• Task directions:
Every line of the material below must be repeated exactly.

• Data block:

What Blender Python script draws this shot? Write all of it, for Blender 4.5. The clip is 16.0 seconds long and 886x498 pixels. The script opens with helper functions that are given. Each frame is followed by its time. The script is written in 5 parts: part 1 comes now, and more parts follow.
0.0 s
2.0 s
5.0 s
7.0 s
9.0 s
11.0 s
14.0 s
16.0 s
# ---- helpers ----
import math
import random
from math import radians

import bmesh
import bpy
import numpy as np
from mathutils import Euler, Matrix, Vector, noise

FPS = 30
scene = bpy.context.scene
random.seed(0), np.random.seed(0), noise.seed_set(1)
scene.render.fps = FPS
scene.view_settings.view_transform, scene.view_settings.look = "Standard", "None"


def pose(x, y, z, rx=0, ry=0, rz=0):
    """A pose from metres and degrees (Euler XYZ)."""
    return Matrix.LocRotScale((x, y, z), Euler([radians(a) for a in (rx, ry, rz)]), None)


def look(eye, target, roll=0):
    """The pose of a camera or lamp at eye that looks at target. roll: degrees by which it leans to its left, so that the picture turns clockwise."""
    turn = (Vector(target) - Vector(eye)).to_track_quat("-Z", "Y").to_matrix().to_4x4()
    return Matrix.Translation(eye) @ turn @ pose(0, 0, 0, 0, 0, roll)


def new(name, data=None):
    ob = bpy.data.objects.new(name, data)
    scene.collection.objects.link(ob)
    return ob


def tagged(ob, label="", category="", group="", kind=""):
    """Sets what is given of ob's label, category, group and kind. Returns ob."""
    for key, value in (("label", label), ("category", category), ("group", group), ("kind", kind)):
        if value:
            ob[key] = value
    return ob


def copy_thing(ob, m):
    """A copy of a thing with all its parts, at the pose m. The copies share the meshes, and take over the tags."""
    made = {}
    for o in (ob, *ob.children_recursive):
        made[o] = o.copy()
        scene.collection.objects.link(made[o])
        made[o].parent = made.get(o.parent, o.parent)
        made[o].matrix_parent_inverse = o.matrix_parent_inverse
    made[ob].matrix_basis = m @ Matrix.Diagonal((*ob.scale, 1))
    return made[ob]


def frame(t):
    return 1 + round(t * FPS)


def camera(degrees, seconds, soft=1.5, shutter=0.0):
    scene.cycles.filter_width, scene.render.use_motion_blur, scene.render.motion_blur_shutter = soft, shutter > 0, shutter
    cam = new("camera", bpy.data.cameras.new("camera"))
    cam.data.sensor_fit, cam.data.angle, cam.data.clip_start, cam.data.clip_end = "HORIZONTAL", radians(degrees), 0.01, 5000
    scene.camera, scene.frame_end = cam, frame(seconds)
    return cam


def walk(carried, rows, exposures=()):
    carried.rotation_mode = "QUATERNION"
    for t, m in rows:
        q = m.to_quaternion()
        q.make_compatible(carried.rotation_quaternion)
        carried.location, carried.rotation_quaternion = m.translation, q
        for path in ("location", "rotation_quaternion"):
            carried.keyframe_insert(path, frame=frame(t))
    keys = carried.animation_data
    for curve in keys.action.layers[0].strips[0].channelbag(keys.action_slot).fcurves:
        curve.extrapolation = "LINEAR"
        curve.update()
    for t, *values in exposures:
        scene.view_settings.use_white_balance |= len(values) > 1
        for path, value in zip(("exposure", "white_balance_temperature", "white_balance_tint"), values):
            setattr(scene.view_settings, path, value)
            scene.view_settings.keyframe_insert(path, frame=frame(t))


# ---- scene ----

• Result for this exercise:
What Blender Python script draws this shot? Write all of it, for Blender 4.5. The clip is 16.0 seconds long and 886x498 pixels. The script opens with helper functions that are given. Each frame is followed by its time. The script is written in 5 parts: part 1 comes now, and more parts follow.
0.0 s
2.0 s
5.0 s
7.0 s
9.0 s
11.0 s
14.0 s
16.0 s
# ---- helpers ----
import math
import random
from math import radians

import bmesh
import bpy
import numpy as np
from mathutils import Euler, Matrix, Vector, noise

FPS = 30
scene = bpy.context.scene
random.seed(0), np.random.seed(0), noise.seed_set(1)
scene.render.fps = FPS
scene.view_settings.view_transform, scene.view_settings.look = "Standard", "None"


def pose(x, y, z, rx=0, ry=0, rz=0):
    """A pose from metres and degrees (Euler XYZ)."""
    return Matrix.LocRotScale((x, y, z), Euler([radians(a) for a in (rx, ry, rz)]), None)


def look(eye, target, roll=0):
    """The pose of a camera or lamp at eye that looks at target. roll: degrees by which it leans to its left, so that the picture turns clockwise."""
    turn = (Vector(target) - Vector(eye)).to_track_quat("-Z", "Y").to_matrix().to_4x4()
    return Matrix.Translation(eye) @ turn @ pose(0, 0, 0, 0, 0, roll)


def new(name, data=None):
    ob = bpy.data.objects.new(name, data)
    scene.collection.objects.link(ob)
    return ob


def tagged(ob, label="", category="", group="", kind=""):
    """Sets what is given of ob's label, category, group and kind. Returns ob."""
    for key, value in (("label", label), ("category", category), ("group", group), ("kind", kind)):
        if value:
            ob[key] = value
    return ob


def copy_thing(ob, m):
    """A copy of a thing with all its parts, at the pose m. The copies share the meshes, and take over the tags."""
    made = {}
    for o in (ob, *ob.children_recursive):
        made[o] = o.copy()
        scene.collection.objects.link(made[o])
        made[o].parent = made.get(o.parent, o.parent)
        made[o].matrix_parent_inverse = o.matrix_parent_inverse
    made[ob].matrix_basis = m @ Matrix.Diagonal((*ob.scale, 1))
    return made[ob]


def frame(t):
    return 1 + round(t * FPS)


def camera(degrees, seconds, soft=1.5, shutter=0.0):
    scene.cycles.filter_width, scene.render.use_motion_blur, scene.render.motion_blur_shutter = soft, shutter > 0, shutter
    cam = new("camera", bpy.data.cameras.new("camera"))
    cam.data.sensor_fit, cam.data.angle, cam.data.clip_start, cam.data.clip_end = "HORIZONTAL", radians(degrees), 0.01, 5000
    scene.camera, scene.frame_end = cam, frame(seconds)
    return cam


def walk(carried, rows, exposures=()):
    carried.rotation_mode = "QUATERNION"
    for t, m in rows:
        q = m.to_quaternion()
        q.make_compatible(carried.rotation_quaternion)
        carried.location, carried.rotation_quaternion = m.translation, q
        for path in ("location", "rotation_quaternion"):
            carried.keyframe_insert(path, frame=frame(t))
    keys = carried.animation_data
    for curve in keys.action.layers[0].strips[0].channelbag(keys.action_slot).fcurves:
        curve.extrapolation = "LINEAR"
        curve.update()
    for t, *values in exposures:
        scene.view_settings.use_white_balance |= len(values) > 1
        for path, value in zip(("exposure", "white_balance_temperature", "white_balance_tint"), values):
            setattr(scene.view_settings, path, value)
            scene.view_settings.keyframe_insert(path, frame=frame(t))


# ---- scene ----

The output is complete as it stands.